1

We are writing an image processing algorithm targeting some Intel hardware. Generally we prefer generic C implementations, but we have identified an algorithm that at its core does a ton of Discrete Cosine Transforms (DCT's) that works extremely well. Unfortunately, our throughput requirements are such that a generic C implementation is about 2 orders of magnitude too slow. I can get one order of magnitude through some other tricks, so if I can improve my DCT's by about an order of magnitude I have a path towards success.

Is the Intel MMX a way to get at hardware acceleration to do these DCT's? Is there other intel specific libraries and/or hardware that I can exploit to speed these bad boys up?
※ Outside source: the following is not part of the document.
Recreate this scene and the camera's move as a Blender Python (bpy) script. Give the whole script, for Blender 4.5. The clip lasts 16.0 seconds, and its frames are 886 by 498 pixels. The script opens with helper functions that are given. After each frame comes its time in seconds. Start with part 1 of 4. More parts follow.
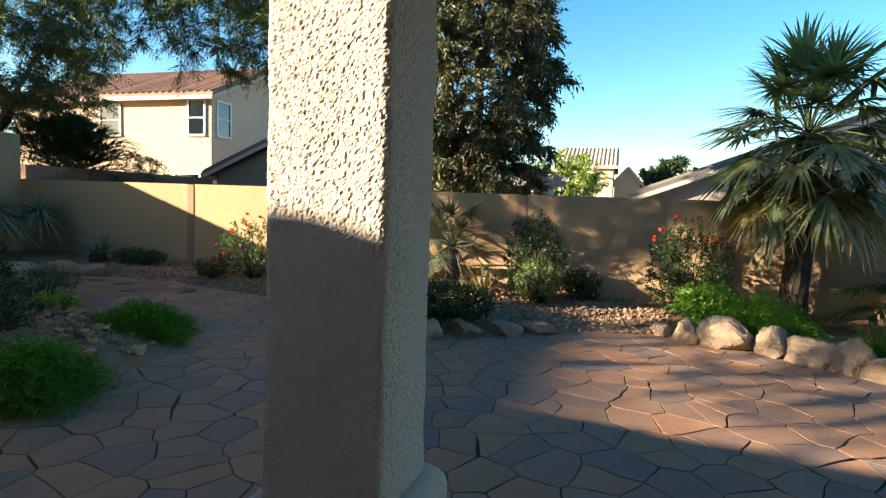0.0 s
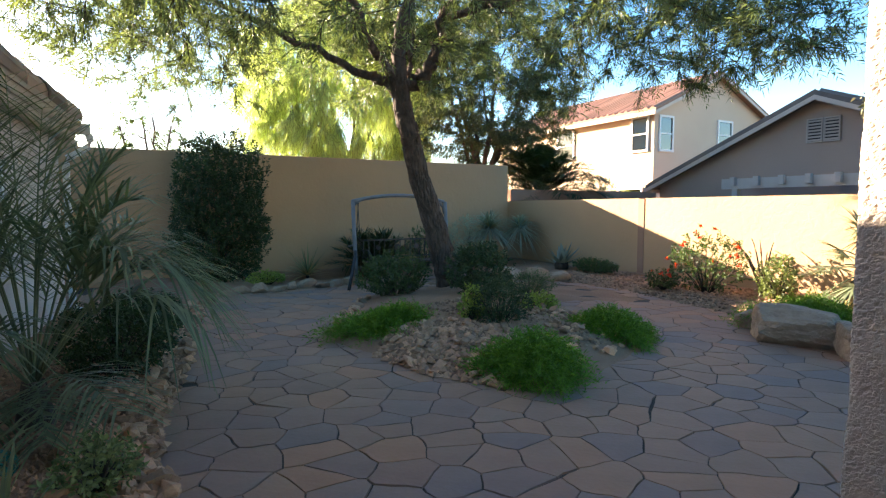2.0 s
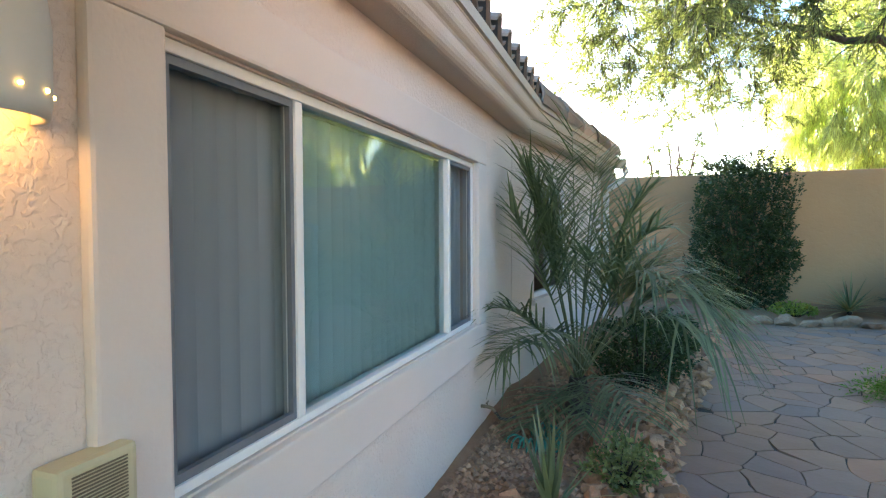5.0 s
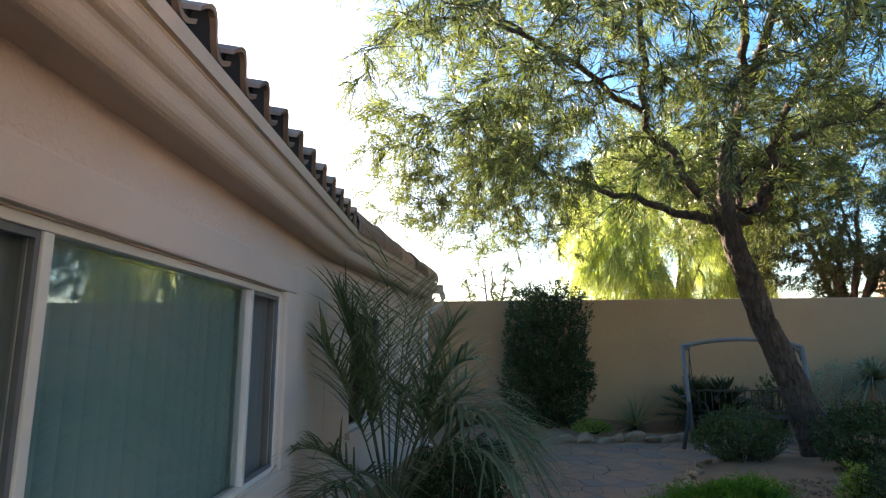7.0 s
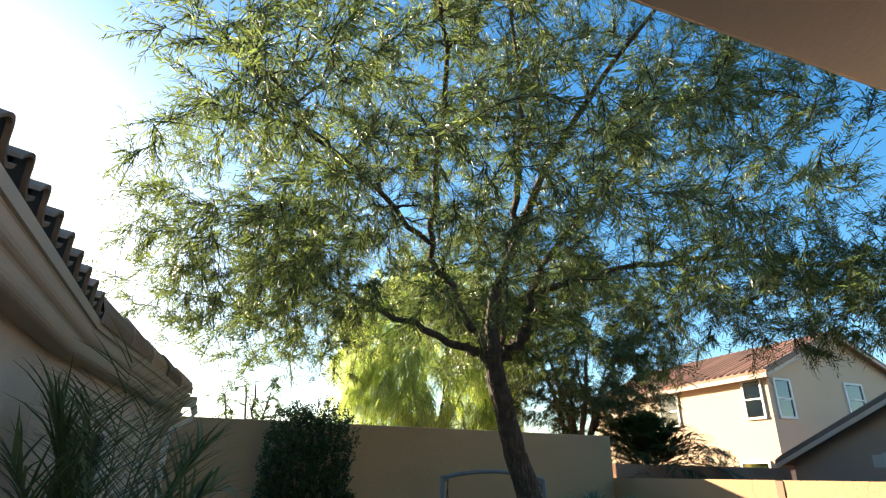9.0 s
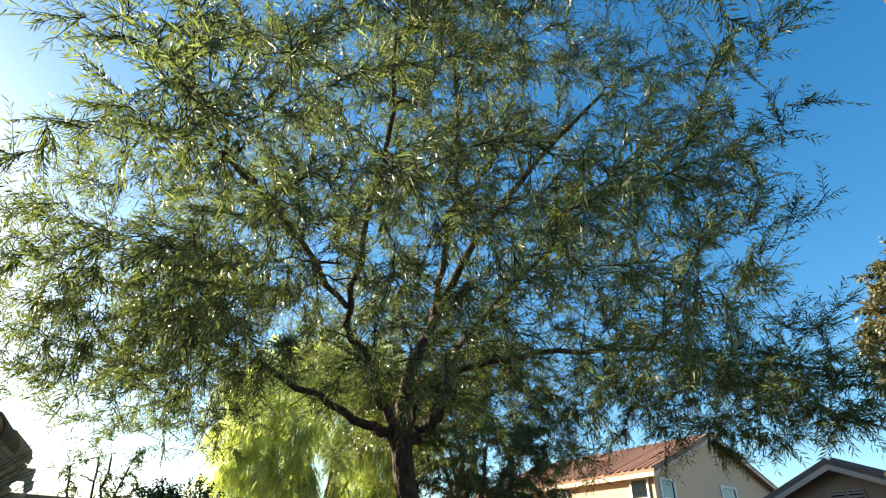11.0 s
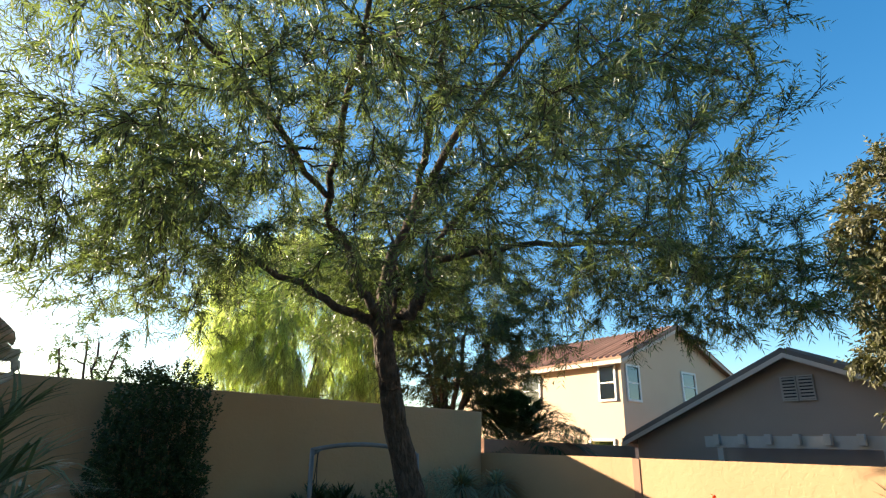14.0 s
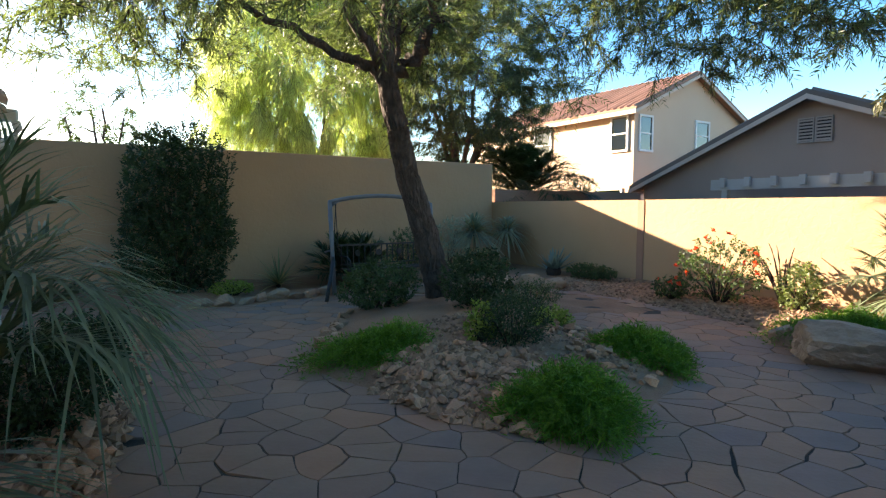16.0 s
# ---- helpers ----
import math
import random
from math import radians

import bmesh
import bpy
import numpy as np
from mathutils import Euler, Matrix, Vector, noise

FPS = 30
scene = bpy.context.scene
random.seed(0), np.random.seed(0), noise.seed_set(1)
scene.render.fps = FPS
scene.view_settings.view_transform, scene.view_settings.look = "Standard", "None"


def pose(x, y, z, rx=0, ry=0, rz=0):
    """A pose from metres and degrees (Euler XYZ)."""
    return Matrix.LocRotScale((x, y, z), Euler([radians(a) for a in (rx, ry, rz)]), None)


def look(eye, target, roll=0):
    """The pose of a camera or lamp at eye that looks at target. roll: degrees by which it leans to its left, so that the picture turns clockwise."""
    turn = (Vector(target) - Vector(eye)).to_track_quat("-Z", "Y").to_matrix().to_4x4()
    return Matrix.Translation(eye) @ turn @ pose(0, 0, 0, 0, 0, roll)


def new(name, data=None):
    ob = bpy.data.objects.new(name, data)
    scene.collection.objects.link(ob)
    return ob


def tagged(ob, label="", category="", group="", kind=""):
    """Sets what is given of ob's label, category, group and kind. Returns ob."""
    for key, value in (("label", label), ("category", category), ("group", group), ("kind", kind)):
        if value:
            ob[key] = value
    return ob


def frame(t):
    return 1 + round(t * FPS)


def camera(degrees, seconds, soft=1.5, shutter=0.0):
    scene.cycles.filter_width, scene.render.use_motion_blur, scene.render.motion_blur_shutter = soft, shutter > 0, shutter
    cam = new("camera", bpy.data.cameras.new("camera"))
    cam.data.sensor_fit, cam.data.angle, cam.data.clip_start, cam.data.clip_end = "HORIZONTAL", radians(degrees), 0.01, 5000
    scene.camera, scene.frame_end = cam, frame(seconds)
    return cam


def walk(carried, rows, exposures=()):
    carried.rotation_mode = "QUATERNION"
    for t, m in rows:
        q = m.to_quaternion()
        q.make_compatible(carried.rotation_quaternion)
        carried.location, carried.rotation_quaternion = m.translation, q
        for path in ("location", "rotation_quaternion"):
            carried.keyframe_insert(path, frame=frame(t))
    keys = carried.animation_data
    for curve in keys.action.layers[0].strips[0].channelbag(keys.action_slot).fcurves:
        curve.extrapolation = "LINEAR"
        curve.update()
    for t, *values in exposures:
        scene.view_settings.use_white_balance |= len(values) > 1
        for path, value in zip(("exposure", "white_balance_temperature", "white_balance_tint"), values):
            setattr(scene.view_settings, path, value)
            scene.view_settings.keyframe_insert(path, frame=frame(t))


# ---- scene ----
cam = camera(77.5, 16.0, 1.25)

PATH = [
    (0.0, (0.084, 0.166, 1.555), (1.984, 0.766, 1.388), 2.14),
    (0.5, (0.026, 0.262, 1.534), (1.697, 1.337, 1.306), 2.14),
    (1.0, (-0.090, 0.341, 1.523), (1.355, 1.704, 1.290), 1.00),
    (1.5, (-0.179, 0.369, 1.528), (1.079, 1.914, 1.349), 0.41),
    (2.0, (-0.214, 0.356, 1.544), (0.773, 2.089, 1.396), -0.10),
    (2.5, (-0.198, 0.343, 1.544), (0.304, 2.272, 1.383), -0.00),
    (3.0, (-0.214, 0.330, 1.534), (-0.126, 2.320, 1.349), -0.75),
    (3.5, (-0.237, 0.317, 1.536), (-0.473, 2.293, 1.336), -0.93),
    (4.0, (-0.269, 0.299, 1.529), (-0.830, 2.207, 1.311), -0.57),
    (4.2, (-0.282, 0.293, 1.532), (-0.970, 2.158, 1.314), -0.46),
    (6.3, (-0.188, 0.254, 1.705), (-0.774, 2.135, 2.044), -1.64),
    (6.5, (-0.176, 0.275, 1.705), (-0.657, 2.180, 2.077), -1.40),
    (7.0, (-0.166, 0.362, 1.707), (-0.265, 2.329, 2.054), -0.27),
    (7.5, (-0.207, 0.468, 1.707), (0.094, 2.409, 2.081), -1.10),
    (8.0, (-0.228, 0.508, 1.708), (0.313, 2.376, 2.174), 0.07),
    (8.5, (-0.206, 0.514, 1.728), (0.355, 2.316, 2.390), 1.28),
    (8.7, (-0.203, 0.527, 1.716), (0.392, 2.298, 2.429), 1.09),
    (10.8, (-0.267, 1.093, 1.739), (0.577, 2.628, 2.704), 3.53),
    (11.0, (-0.270, 1.146, 1.778), (0.626, 2.614, 2.799), 2.12),
    (11.5, (-0.283, 1.206, 1.819), (0.667, 2.525, 2.985), 0.14),
    (12.0, (-0.304, 1.200, 1.815), (0.616, 2.414, 3.110), 1.16),
    (12.5, (-0.312, 1.199, 1.815), (0.592, 2.380, 3.152), 1.27),
    (13.0, (-0.285, 1.215, 1.806), (0.662, 2.551, 2.955), 1.84),
    (13.5, (-0.246, 1.233, 1.794), (0.751, 2.701, 2.716), 1.67),
    (14.0, (-0.193, 1.253, 1.750), (0.854, 2.813, 2.436), 2.01),
    (14.5, (-0.158, 1.296, 1.708), (0.928, 2.920, 2.137), 1.31),
    (15.0, (-0.132, 1.341, 1.659), (0.972, 2.993, 1.889), 0.62),
    (15.5, (-0.118, 1.399, 1.605), (1.006, 3.052, 1.677), 0.38),
    (16.0, (-0.043, 1.421, 1.581), (1.048, 3.091, 1.432), 0.03),
]
EXPOSURES = [(0.0, 1.92, 7360, 7), (0.5, 2.21, 7360, 10), (1.0, 2.5, 7460, 12), (1.5, 2.58, 7560, 15), (2.5, 3.4, 7750, 20), (3.5, 4.2, 7750, 20), (4.2, 4.15, 7650, 18), (6.4, 2.87, 7860, 18), (7.0, 2.52, 7860, 21), (7.5, 2.42, 7860, 19), (8.5, 2.17, 7660, 13), (11.0, 1.87, 7660, 10), (11.5, 2.08, 7660, 11), (12.5, 2.24, 7660, 12), (13.5, 1.98, 7610, 11), (14.0, 1.84, 7560, 11), (14.5, 1.81, 7560, 10), (15.2, 1.82, 7460, 12), (16.0, 2.52, 7460, 16)]
walk(cam, [(t, look(eye, target, roll)) for t, eye, target, roll in PATH], EXPOSURES)

# ---- light ----
SUN_FROM = Vector((-1.0, 1.77, 0.59)).normalized()
world = bpy.data.worlds.new("world")
scene.world = world
world.use_nodes = True
wn = world.node_tree.nodes
sky = wn.new("ShaderNodeTexSky")
sky.sky_type, sky.sun_disc = "NISHITA", False
sky.sun_elevation = math.asin(SUN_FROM.z)
sky.air_density, sky.dust_density, sky.ozone_density = 1.0, 0.6, 2.5
sky.sun_rotation = math.atan2(SUN_FROM.x, SUN_FROM.y)
vivid = wn.new("ShaderNodeHueSaturation")
vivid.inputs["Saturation"].default_value = 1.36
world.node_tree.links.new(sky.outputs[0], vivid.inputs["Color"])
world.node_tree.links.new(vivid.outputs[0], wn["Background"].inputs[0])
wn["Background"].inputs[1].default_value = 0.10
sun = new("sun", bpy.data.lights.new("sun", "SUN"))
sun.data.energy, sun.data.angle, sun.data.color = 6.1, radians(0.55), (1.0, 0.915, 0.77)
sun.matrix_world = look((0, 0, 30), Vector((0, 0, 30)) - SUN_FROM)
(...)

Where do I start to look? This is a new job for me, and my first time digging hard into Intel hardware, so any pointers would be most appreciated.

John
  • 5,735
  • 3
  • 46
  • 62
  • which DCT operation do you mean? [discrete cosine transform](http://en.wikipedia.org/wiki/Discrete_cosine_transform) or [dominated convergence theorem](http://en.wikipedia.org/wiki/Dominated_convergence_theorem)? – wallyk Jan 19 '12 at 17:41
  • If your code's license is compatible with the GPL, you can look for hand-optimized DCT / inverse-DCT routines in video codecs like x264 or x265. – Peter Cordes Aug 25 '16 at 08:04

1 Answers1

3

Take a look at Intel's Integrated Performance Primitives library. It contains a wealth of routines that are optimized heavily to take use of the Intel architecture, specifically MMX and SSE. Among many other things, IPP also contains routines for the DCT (documentation here).

Martin B
  • 23,670
  • 6
  • 53
  • 72